18 de marzo de 2009

Pequeñas raciones de estrés

Son las seis de la mañana y ya tomé mi ración diaria de estrés. Con suerte me servirá para todo el día. Aunque debo confesar que ciertas veces he necesitado de unas cuantas dosis extra, ya que a lo largo de la jornada voy necesitando cada vez más miligramos, y las pequeñas raciones van sucediéndose una a la vez a medida que las ingiero. Apenas ayer me extravié en una situación que requería estrés, pero ya no había más...
Soy sólo un ciudadano común que como tal, en situaciones cotidianas, [inmerso en esta caótica ciudad de calles transitadas olorosas a orines con congestionamientos viales monumentales] hace uso de su tradicional frasquito, el cual contiene pequeñas tabletas de estrés. Ayer, cuando esperaba el autobús en la esquina habitual, tardó este más de media hora en llegar. Se hacía tarde, y no tuve más remedio que devorarme mi dosis de estrés de un sólo golpe. Fue una tristeza el saber que mi ración estaba consumida apenas en la primera hora de esa mañana atroz.
Pocos minutos estaba por abordar el subterráneo, en el cual no alcancé lugar, algo poco común, ya que me considero un semi-experto de las lides de combate necesarias para hacerse de un cómodo asiento en el vagón repleto, batallas que tienen lugar justo cuando las puertas se abren a la furia de los dedicados, de los impulsivos, de los astutos, los serios, los intrépidos, los conspiradores... en fin, de todos los adjetivables sujetos que viven en esta ciudad y que hacen uso de tal transporte.
Dada mi mala fortuna antes mencionada fue que necesité de mi estrés habitual para tener que soportar los embates de las mareas humanas en medio del vagón, justo cuando invoqué a la desesperación que no llegaba. En ese momento me di cuenta que llegaría tarde a mi primera clase del día. Busqué entre mi saco de preocupaciones, y me percaté que en ellas habitaba la lectura que se discutiría en esa clase, la cual tenía puesta una etiqueta mental previamente puesta, la cual repasé en silencio mientras iba apretujado en el vagón del metro: léase de camino a la universidad, durante el viaje en el subterráneo, cuando se esté cómodamente sentado.
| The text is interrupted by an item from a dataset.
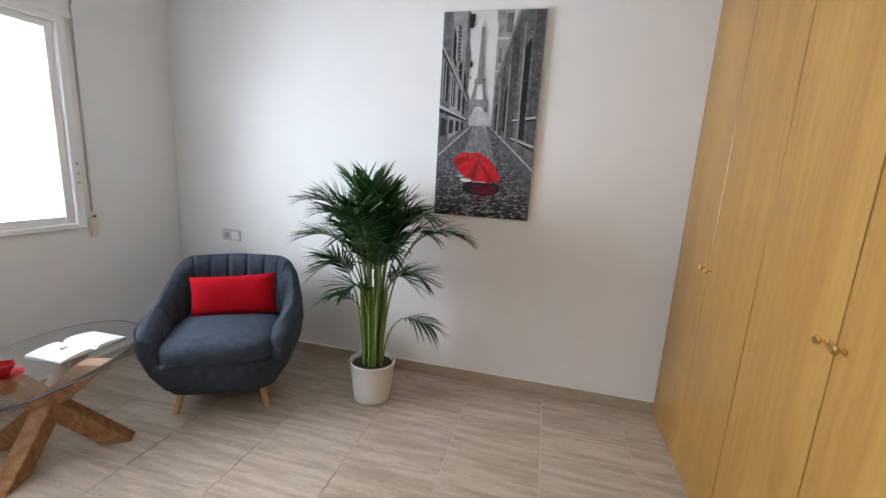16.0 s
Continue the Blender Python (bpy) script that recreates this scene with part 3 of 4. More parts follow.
# ---- bedroom ----
bwn = thing("window_2", (0, RY1, 0), 0, "white aluminium sliding window looking onto a bright street", "window")
bwn["kind"] = "structure"
fr = B()
F = .05
for s in ((WX0 + .001, -.02, WZ0 + .001, WX0 + F, .09, WZ1 - .001, .004), (WX1 - F, -.02, WZ0 + .001, WX1 - .001, .09, WZ1 - .001, .004), (WX0 + F, -.02, WZ0 + .001, WX1 - F, .09, WZ0 + .032, .004), (WX0 + F, -.02, WZ1 - F, WX1 - F, .09, WZ1 - .001, .004)):
    box(fr, *s)
part("window_frame", fr, ALU, bwn)
MIDX = 2.645
for a, b, y in ((WX0 + F, MIDX + .01, .045), (MIDX - .03, WX1 - F, .005)):
    sb = boxes((a, y, WZ0 + .032, a + .042, y + .03, WZ1 - F, .003), (b - .042, y, WZ0 + .032, b, y + .03, WZ1 - F, .003), (a + .042, y, WZ0 + .032, b - .042, y + .03, WZ0 + .075, .003), (a + .042, y, WZ1 - F - .04, b - .042, y + .03, WZ1 - F, .003))
    sash = part("sash", sb, ALU, bwn)
    pn = part("pane", boxes((a + .04, y + .012, WZ0 + .07, b - .04, y + .016, WZ1 - F - .036)), GLASS, sash, "clear glass")
    pn.visible_shadow = False
part("latch", boxes((MIDX - .045, -.012, 1.86, MIDX - .032, .045, 1.93, .003)), STRAP, bwn)
part("track_end", boxes((MIDX - .05, -.012, WZ0 + .034, MIDX - .032, .04, WZ0 + .062, .002)), STRAP, bwn)
part("window_sill", boxes((WX0 - .02, .10, WZ0 - .03, WX1 + .02, .26, WZ0 - .001)), STUCCO, bwn)
sbx = thing("shutter_box", (0, RY1, 0), 0, "white roller shutter box above the bedroom window", "shutter box")
part("box", boxes((WX0 - .03, -.018, WZ1 + .002, WX1 + .03, .0, WZ1 + .20, .003)), WALL, sbx)
part("lip", boxes((WX0 - .03, -.026, WZ1 - .012, WX1 + .03, -.0205, WZ1 + .018, .002)), ALU, sbx)
stp = thing("shutter_strap", (3.428, RY1, 0), 0, "worn shutter strap with an ivory winder beside the window", "shutter strap")
part("strap", boxes((-.007, -.006, 1.02, .007, -.003, 2.26)), STRAP, stp)
part("guide", boxes((-.011, -.014, 2.19, .011, 0, 2.25, .003)), STRAP, stp)
w = part("winder", boxes((-.016, -.022, .865, .016, 0, 1.0, .004, 2)), IVORY, stp)
part("slot", boxes((-.010, -.0235, .985, .010, -.0225, .997)), BLACK, w)
for z in (1.24, 1.30, 1.19):
    part("clip", boxes((WX1 - .03, -.028, z, WX1 - .018, -.0205, z + .018)), STRAP, bwn)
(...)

¿Qué hacer en estos casos? ¿A quién acudir, a qué plan alternativo apelar, a qué oscura deidad invocar para hacerse de una salida posible cuando se está uno atrapado en este callejón sin salida? Porque sin estrés uno puede sentirse ajeno a todo lo que le rodea, se apodera de nosotros un sentimiento de alienación, de extrañeza, como si perteneciésemos a una especie distinta, fuera de la propia humanidad.
De pronto, cual si hubiése escuchado mis extrañas plegarias, un hombre me proporcionó la ayuda necesaria:no nos conocíamos, y tampoco cruzamos media palabra. Un rápido contacto visual fue suficiente. Era un sujeto alto, robusto. Su expresión era la de un bravucón más que la de un gentleman. Uno de esos que te imaginas de gángster antes que pediatra. Seguramente era uno de tantos que iba tarde a su trabajo. Pobre imbécil, pensé para mis adentros. Unos minutos después tan sólo, algo extraño había sucedido. Volvió a mí aquella sensación que da cuando uno digiere, lentamente, el estrés. ¿Cómo, por qué?, me pregunté en medio de la muchedumbre.
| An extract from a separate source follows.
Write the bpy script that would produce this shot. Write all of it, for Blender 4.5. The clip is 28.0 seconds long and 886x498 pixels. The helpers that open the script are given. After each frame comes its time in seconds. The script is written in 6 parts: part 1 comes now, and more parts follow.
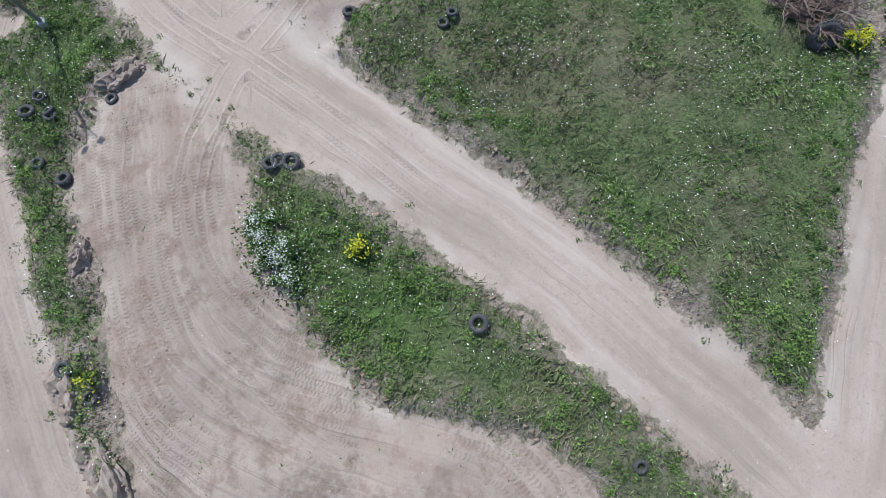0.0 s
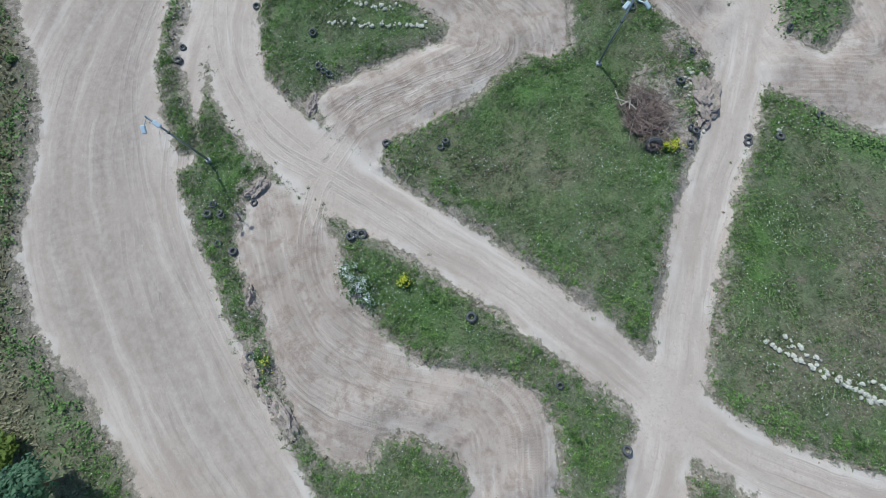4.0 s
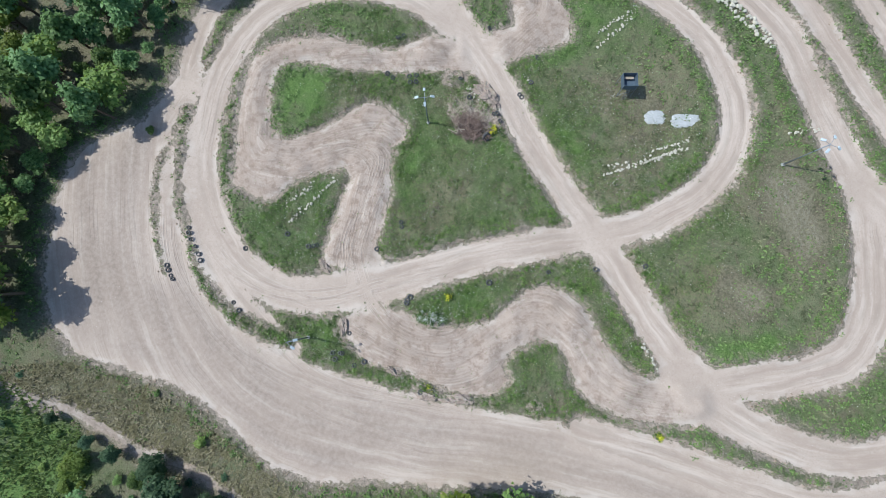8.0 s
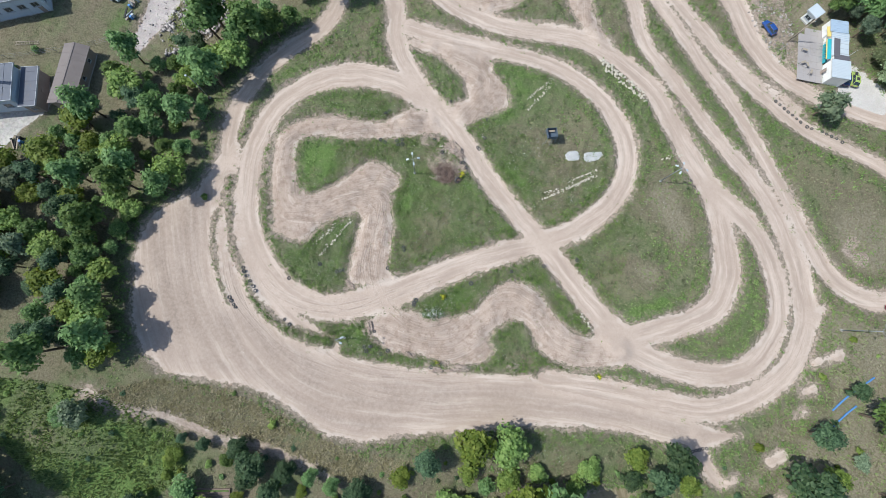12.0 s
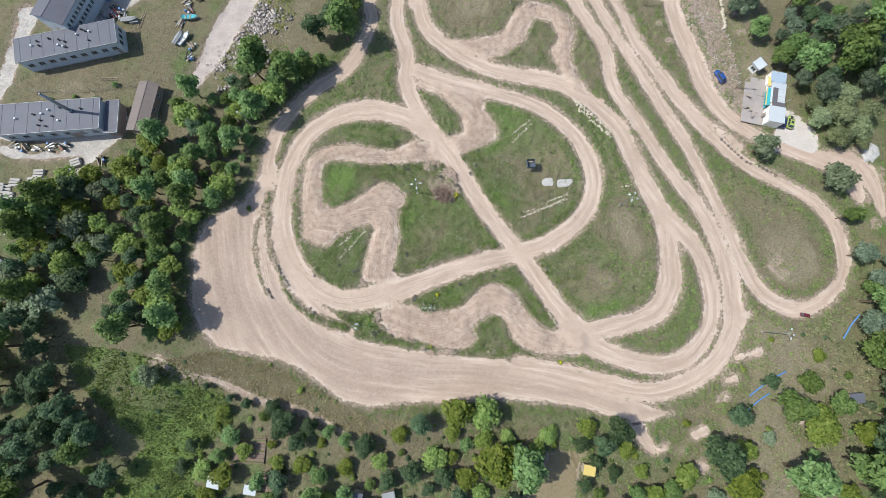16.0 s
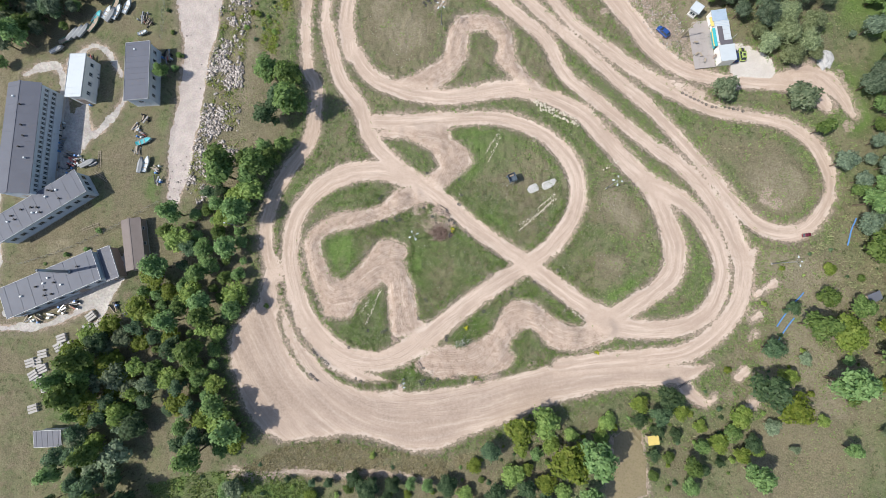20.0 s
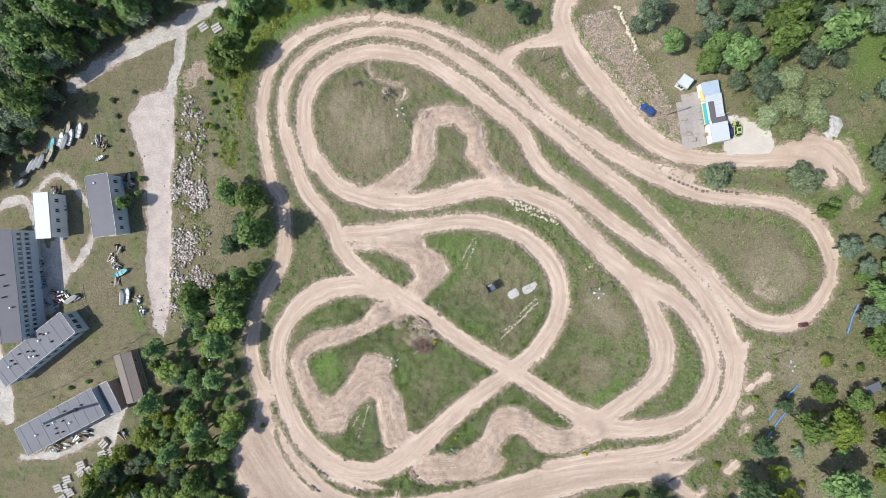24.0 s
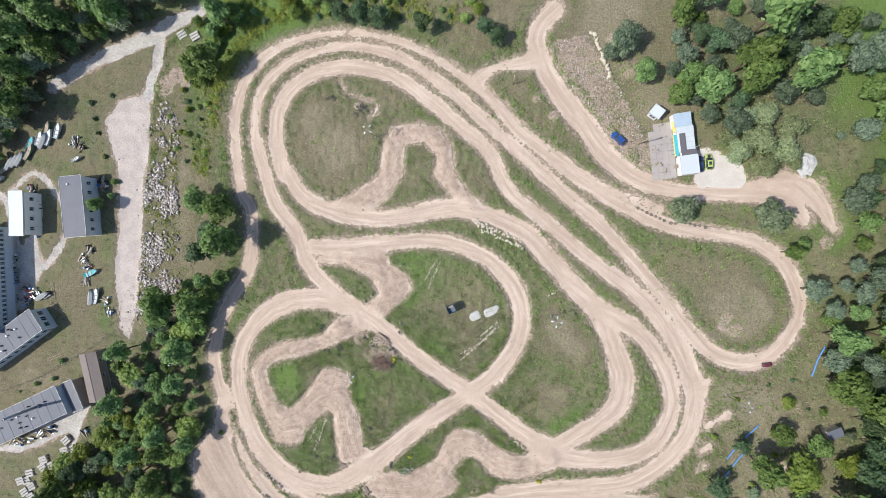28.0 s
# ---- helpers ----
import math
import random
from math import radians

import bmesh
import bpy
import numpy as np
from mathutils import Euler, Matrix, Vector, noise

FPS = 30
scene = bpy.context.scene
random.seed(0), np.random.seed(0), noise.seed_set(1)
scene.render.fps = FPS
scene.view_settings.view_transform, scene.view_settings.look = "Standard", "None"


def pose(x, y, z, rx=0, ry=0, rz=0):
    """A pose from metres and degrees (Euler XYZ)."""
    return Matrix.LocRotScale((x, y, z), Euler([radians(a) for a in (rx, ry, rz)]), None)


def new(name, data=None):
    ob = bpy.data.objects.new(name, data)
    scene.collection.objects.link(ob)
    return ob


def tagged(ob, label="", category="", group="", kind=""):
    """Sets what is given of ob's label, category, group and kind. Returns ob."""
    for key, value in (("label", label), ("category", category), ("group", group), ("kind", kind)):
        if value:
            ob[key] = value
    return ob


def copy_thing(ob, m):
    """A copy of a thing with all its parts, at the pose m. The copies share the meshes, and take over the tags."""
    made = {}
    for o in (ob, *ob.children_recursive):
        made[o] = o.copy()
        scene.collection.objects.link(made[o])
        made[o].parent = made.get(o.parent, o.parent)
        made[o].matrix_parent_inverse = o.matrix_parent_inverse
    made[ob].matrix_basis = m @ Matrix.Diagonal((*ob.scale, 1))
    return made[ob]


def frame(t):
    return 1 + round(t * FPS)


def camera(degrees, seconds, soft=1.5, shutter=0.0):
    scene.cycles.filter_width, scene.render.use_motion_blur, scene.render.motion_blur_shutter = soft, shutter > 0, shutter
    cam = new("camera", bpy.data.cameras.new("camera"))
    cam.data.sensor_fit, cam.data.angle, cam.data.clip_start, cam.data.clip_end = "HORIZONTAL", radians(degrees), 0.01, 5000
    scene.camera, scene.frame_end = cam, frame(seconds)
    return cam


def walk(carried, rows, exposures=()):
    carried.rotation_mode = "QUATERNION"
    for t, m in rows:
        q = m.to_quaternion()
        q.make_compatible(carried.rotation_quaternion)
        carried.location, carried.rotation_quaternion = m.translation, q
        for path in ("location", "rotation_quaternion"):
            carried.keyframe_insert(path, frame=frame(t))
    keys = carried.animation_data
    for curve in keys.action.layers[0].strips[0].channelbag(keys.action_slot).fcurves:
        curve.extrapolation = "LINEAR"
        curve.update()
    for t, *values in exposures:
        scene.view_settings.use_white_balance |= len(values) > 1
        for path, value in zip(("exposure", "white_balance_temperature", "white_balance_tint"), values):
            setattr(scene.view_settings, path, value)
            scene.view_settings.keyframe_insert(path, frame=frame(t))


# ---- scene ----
# Camera: rises from low over the crossing to high over the whole circuit.
cam = camera(96.48, 28.0, soft=0.6)
PATH = [
    (0, -6.17, -53.6, 18.97, 10.59, 1.22, 78.36),
    (1, -6.46, -53.47, 19.68, 10.13, 1.3, 78.24),
    (2, -6.66, -53.47, 23.65, 9.23, 1, 78.67),
    (3, -5.9, -53.67, 29.28, 10.61, 0.96, 78.97),
    (3.5, -5.55, -53.71, 31.8, 10.93, 1.01, 79.15),
    (5.5, -5.58, -57.49, 45.48, 11.19, 2.64, 45.13),
    (6, -5.99, -57.67, 48.48, 10.79, 2.27, 43.56),
    (7, -7.83, -57.45, 54.73, 8.92, 1.53, 38.35),
    (8, -9.02, -57.44, 60.63, 7.78, 1.78, 27.2),
    (9, -10.62, -58.37, 66.85, 7.78, 0.69, 20.89),
    (10, -12.36, -59.85, 73.1, 8.44, -1.16, 19.78),
    (11, -12.18, -61.51, 78.64, 9.51, -1.66, 19.41),
    (12, -11.11, -62.1, 84.14, 9.92, -1.63, 20.63),
    (12.5, -10.32, -62.24, 86.76, 10.05, -1.36, 20.81),
    (14.5, -7.9, -62.16, 97.26, 9.97, -0.14, 19.5),
    (15, -7.9, -61.99, 99.77, 9.71, -0.31, 20.56),
    (16, -8.67, -61.26, 104.74, 9.03, -0.79, 22.45),
    (17, -9.2, -60.7, 107.71, 8.51, -1.1, 24.13),
    (18, -10.59, -59.1, 108.9, 8.08, -1.31, 25.04),
    (18.5, -11.75, -57.37, 109.21, 7.83, -0.8, 21.15),
    (19, -13.3, -54.52, 109.64, 7.27, -0.08, 15.55),
    (19.5, -14.32, -51.07, 110.07, 6.57, 0.62, 10.23),
    (20, -15.02, -46.69, 110.46, 5.69, 1.3, 4.17),
    (21, -15.01, -35.34, 111.21, 3.61, 1.78, 2.77),
    (21.5, -14.43, -29.17, 111.42, 2.57, 2.1, 2.45),
    (23.5, -8.2, -5.03, 110.11, -1.24, 3.55, -0.24),
    (24, -6.09, -1.03, 109.55, -1.84, 3.83, -0.5),
    (25, -1.47, 2.88, 108.7, -1.91, 4.4, -0.45),
    (26, 2.41, 4.47, 108.23, -1.91, 4.81, 0.57),
    (27, 4.37, 4.76, 108.04, -1.76, 4.92, 1.66),
    (28, 5.68, 4.43, 108.05, -1.61, 5, 2.42),
]
EXPOSURES = [(0.0, -0.14, 5780, 5), (1.0, -0.22, 5690, 3), (2.0, -0.33, 5450, -2), (3.5, -0.26, 5450, -2), (5.5, 0.08, 5650, 1), (8.0, 0.08, 5800, 2), (12.0, 0.14, 6200, 5), (17.0, 0.20, 6700, 8), (21.0, 0.26, 6800, 9), (28.0, 0.28, 6700, 9)]
walk(cam, [(t, pose(*p)) for t, *p in PATH], EXPOSURES)

# Sky and sun: clear noon-ish light, sun in the west at about fifty degrees.
SUN_ELEV, SUN_AZ = radians(50), radians(196)          # azimuth of the sun, counter-clockwise from +x
world = bpy.data.worlds.new("sky")
scene.world = world
world.use_nodes = True
_nt = world.node_tree
_sky = _nt.nodes.new("ShaderNodeTexSky")
_sky.sky_type = "NISHITA"
_sky.sun_disc = False
_sky.sun_elevation = SUN_ELEV
_sky.sun_rotation = radians(90) - SUN_AZ
_sky.altitude = 200
_sky.dust_density = 1.5
_bg = _nt.nodes["Background"]
_bg.inputs["Strength"].default_value = 0.13
_nt.links.new(_sky.outputs["Color"], _bg.inputs["Color"])
sun_data = bpy.data.lights.new("sun", "SUN")
sun_data.energy = 4.0
sun_data.angle = radians(0.6)
sun_data.color = (1.0, 0.95, 0.88)
sun = new("sun", sun_data)
_dir = Vector((math.cos(SUN_AZ) * math.cos(SUN_ELEV), math.sin(SUN_AZ) * math.cos(SUN_ELEV), math.sin(SUN_ELEV)))
sun.matrix_world = Matrix.Translation((-80, -20, 150)) @ _dir.to_track_quat("Z", "Y").to_matrix().to_4x4()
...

Pero, ¿será posible? Y luego: si, pero... si está muy claro. ¡Aquel grandulón, él fue! Mi reacción inmediata, casi instintiva, fue la de buscarlo donde nuestras miradas se habían cruzado hacía unos cuantos minutos. Quise devolverle un profundo y sentido agradecimiento. Ahí estaba: de pie, apretado entre la gente, a unas cuantas personas de distancia, sosteniéndose de forma incómoda del pasamanos. Contrario a mis intenciones primarias, no dije nada. Además, algo en él había cambiado. Si, era de esperarse. Su aspecto era el de un hombre despreocupado, sonriente.
Por fin me decidí, tímidamente, pero aún así lo suficiente como para alcanzar a ser oído exclamé: - Es usted una amable persona.- Pero aquel sujeto ya no alcanzó a escucharme. Se había dado la vuelta, alejándose inquieto a través de la gente. Lo comprendo, pues en la mañana había sentido lo mismo que aquel: el descorazonamiento de haber perdido la dosis habitual de estrés en una situación que apenas si la requería. Gracias a su buena obra del día es que en esa larga jornada no me hizo falta el estrés: mi frasco se había vuelto a llenar.